I'm currently working through the proof of the Metropolis-Hastings algorithm, and using two sources:
I have a good understanding of most of the proof until where we prove that $\pi(y)$ is the invariant distribution of $P(x, dy)$ (at the bottom of this page).
The two parts I am unsure of are:
1) They seem to just get rid of the delta function $\delta_{x}(A)$, (which represents the point mass of x) on the second line of the proof below. Now I know the $\delta$ will take the form 1 if $x \in dy$ and 0 otherwise, but why does it simply go? (also the use of $(dy)$ without an integral does confuse me, they use dy for the definition ($\delta_{x}(dy)$), but then in the proof below they use a set 'A' of possible values ($\delta_{x}(A)$), which makes more sense than 'dy').
2) I know that an invariant distribution satisfies: $\pi(y)dy = \int_{A} P(x, dy)\pi(x)dx$, however the proof seems to prove $\int_{A} \pi(y)dy = \int P(x, dy)\pi(x)dx$
I would be really grateful if someone out there could please forward me to some more information (this would be brilliant so that I can reference). Or explain one or both of these 2 points to me. Thanks.

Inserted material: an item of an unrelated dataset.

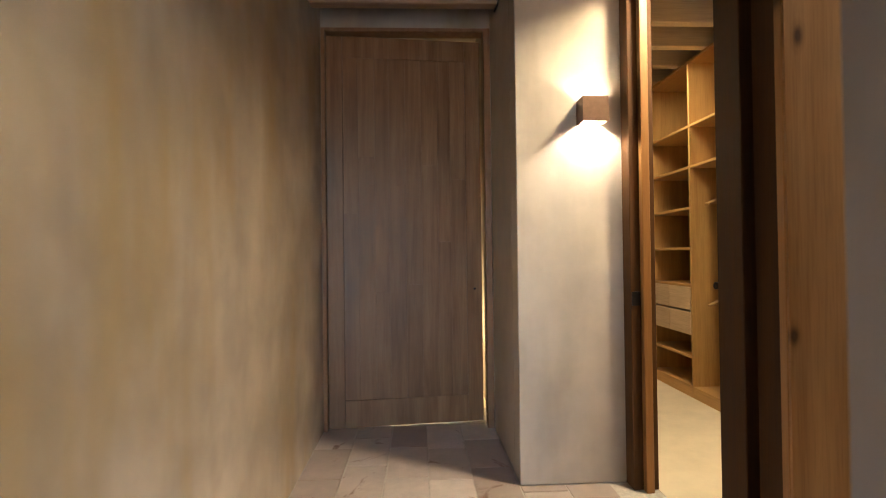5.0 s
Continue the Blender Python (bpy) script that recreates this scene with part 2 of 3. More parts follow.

\begin{align*} \int P(x, A)\pi(x)dx &= \int \left[\int_{A}p(x, y)dy\right]\pi(x)dx + \int_{A}r(x)\delta_{x}(A)\pi(x)dx\\ &= \int_{A} \left[ \int p(x, y)\pi(x)dx\right]dy + \int_{A}r(x)\pi(x)dx\\ &= \int_{A} \left[ \int p(y, x)\pi(y)dx\right]dy + \int_{A}r(x)\pi(x)dx\\ %\text{We know that:}\\ r(y) = 1 - \int p(y, x)),\\ \text{so } \int p(y, x)dx = 1 - r(y)\\ &= \int_{A}(1 - r(y))\pi(y)dy + \int_{A}r(x)\pi(x)dx\\ &= \int_{A}\pi(y)dy - \int_{A}r(y)\pi(y) + \int_{A}r(x)\pi(x)dx\\ &= \int_{A}\pi(y)dy \end{align*}
The reason it is written as $\delta_x(dy)$ is not important, I think it is a serious abuse of notation, if it is not just plaine wrong. This is rather a bizarre convention, I always saw indicator function being used.
You do not need to worry about this technicality. As for your question, since you are integrating over $A$, on the set $A$, $\delta_x(A)=1$ on this set, so you can get rid of it, as it is always 1.
For 2, how can the invariant distribution satisfy $\pi(y)dy = \int_{A} P(x, dy)\pi(x)dx$ when the right hand side is $A$ dependent, whereas the left hand side is not? There are some measure theoratic restriction on what kind of sets $A$ can be.
The invariant distribution should satisfy the relationship you have given a proof for.
What you have proven is (1) in the Chib Greenberg paper, but for sets $A$ such that $\pi(A) = \int_{\mathbb{R}^d} P(x,A)\pi(x)dx$ for reasonable choice of $A$, i.e. measurable with respect to an appropriate measure. This means (1) holds for almost every $x$, but not necessarily every $x$. There are conditions you can place on these chains to make it true for every $x$, but I have not seen any proofs on these personally.